From: Brian Manthos <brianman@microsoft.com>
Date: Tue, 24 May 2011 17:37:42 +0000
To: Tab Atkins Jr. <jackalmage@gmail.com>, Alan Gresley <alan@css-class.com>
CC: Philippe Wittenbergh <ph.wittenbergh@l-c-n.com>, www-style list <www-style@w3.org>, Brad Kemper <brad.kemper@gmail.com>
Message-ID: <FA122FEC823D524CB516E4E0374D9DCF1FAFBCD9@TK5EX14MBXC136.redmond.corp.microsoft.com>
> From: Tab Atkins Jr. [mailto:jackalmage@gmail.com]
> On Tue, May 24, 2011 at 6:33 AM, Alan Gresley <alan@css-class.com>
> wrote:
> > From an author perspective a repeating-linear-gradient that repeats
> over
> > it's own tile can give some extraordinary results.

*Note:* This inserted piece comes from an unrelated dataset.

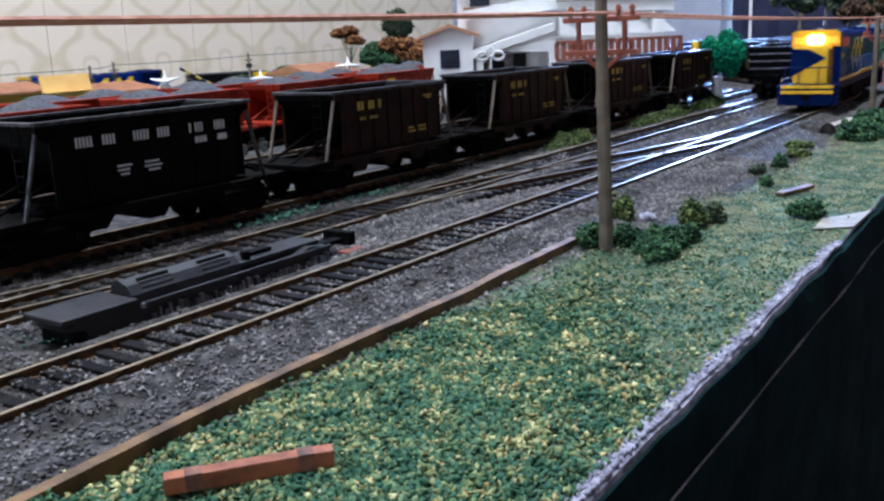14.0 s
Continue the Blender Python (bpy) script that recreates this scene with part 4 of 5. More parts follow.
# ---- the platform ----
def platform():
    p = thing("station_platform", 0, 0, 0, "grey station platform with dark green sides and ramped ends", "platform")
    b = B()
    prism(b, [(0.55, -0.03), (3.25, -0.03), (2.86, 0.058), (1.0, 0.058)], 1.33, 1.95)
    part("base", b, "green", p, "dark green painted base")
    b = B()
    prism(b, [(0.55, -0.022), (1.0, 0.0585), (2.86, 0.0585), (3.25, -0.022), (3.25, -0.018), (2.86, 0.066), (1.0, 0.066), (0.55, -0.018)], 1.322, 1.958)
    part("deck", b, "platform", p, "pale grey deck")
    c = thing("platform_canopy", 0, 0, 0, "terracotta corrugated canopy on grey posts over the platform", "canopy")
    for x in (1.51, 2.195):
        q = B()
        box(q, x - 0.017, x + 0.017, 1.61, 1.645, 0.066, 0.44, 0.004)
        part("post", q, "postgrey", c)
        q = B()
        rod(q, (x, 1.63, 0.38), (x, 1.42, 0.43), 0.012, 6)
        rod(q, (x, 1.63, 0.38), (x, 1.84, 0.43), 0.012, 6)
        part("brace", q, "postgrey", c)
    for d in (-1, 1):
        b = B()
        n = 288
        x0, x1 = 1.17, 2.63
        rows = []
        for i in range(n + 1):
            x = x0 + (x1 - x0) * i / n
            wave = 0.0055 * math.sin(i * math.pi / 4.5)
            rows.append([b.verts.new((x, 1.63 + d * 0.004, 0.502 + wave)), b.verts.new((x, 1.63 + d * 0.29, 0.432 + wave)),
                         b.verts.new((x, 1.63 + d * 0.29, 0.420 + wave)), b.verts.new((x, 1.63 + d * 0.004, 0.490 + wave))])
        for r, s in zip(rows, rows[1:]):
            for k in range(4):
                b.faces.new((r[k], s[k], s[(k + 1) % 4], r[(k + 1) % 4]))
        bmesh.ops.recalc_face_normals(b, faces=b.faces[:])
        part("roof_sheet", b, "roof_pale", c, "corrugated terracotta roof sheet")
    part("ridge", rod(B(), (1.17, 1.63, 0.503), (2.63, 1.63, 0.503), 0.012, 8), "roof_pale", c)
    bench = thing("platform_bench", 1.88, 1.56, 0.066, "red-brown wooden bench on the platform", "bench")
    part("seat", box(B(), -0.1, 0.1, -0.05, 0.02, 0.0, 0.055, 0.004), "brownwood", bench)
    part("backrest", box(B(), -0.1, 0.1, 0.022, 0.035, 0.0, 0.115, 0.004), "brownwood", bench)
    sign = thing("platform_sign", 0.85, 1.5, 0.055, "short grey post with a green box on top", "sign")
    part("post", rod(B(), (0, 0, 0), (0, 0, 0.1), 0.014, 10), "postgrey", sign)
    part("foot", rod(B(), (0, 0, 0), (0, 0, 0.01), 0.024, 10), "postgrey", sign)
    part("box", box(B(), -0.05, 0.05, -0.025, 0.025, 0.1, 0.155, 0.006), "green", sign, "green metal box")
    sign = thing("platform_sign", 2.53, 1.62, 0.066, "grey post with a dark sign box on top", "sign")
    part("post", rod(B(), (0, 0, 0), (0, 0, 0.17), 0.016, 10), "postgrey", sign)
    part("foot", rod(B(), (0, 0, 0), (0, 0, 0.012), 0.028, 10), "postgrey", sign)
    part("box", box(B(), -0.04, 0.04, -0.025, 0.025, 0.17, 0.215, 0.005), "dark", sign)
    sign = thing("platform_sign", 2.93, 1.46, 0.055, "short grey post with a green box on top", "sign")
    part("box", box(B(), -0.05, 0.05, -0.025, 0.025, 0.1, 0.155, 0.006), "green", sign, "green metal box")
    part("post", rod(B(), (0, 0, 0), (0, 0, 0.1), 0.014, 10), "postgrey", sign)
    part("foot", rod(B(), (0, 0, 0), (0, 0, 0.01), 0.024, 10), "postgrey", sign)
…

My question is,
> should it
> > be happening in the first place? If it should, examples are needed in
> the
> > draft spec.
> I agree that the behavior of a repeating-linear-gradient when the
> first color-stop is not at 0 can be slightly surprising at first, but
> as soon as you grasp how it works, it's simple and easy.

From the authoring perspective, that's one point of view.  The words "simple and easy" are not what I would use; "tractable and acceptable for the non-casual author" I would agree with.

From an implementation perspective there is a cost though.  I don't know what it is like for other graphics libraries (and didn't go looking), but for D2D the CSS concept doesn't map directly.  The consequence of the CSS approach is that the mapping to D2D is more complex for CSS repeating gradients that start away from 0 than for those that start at 0.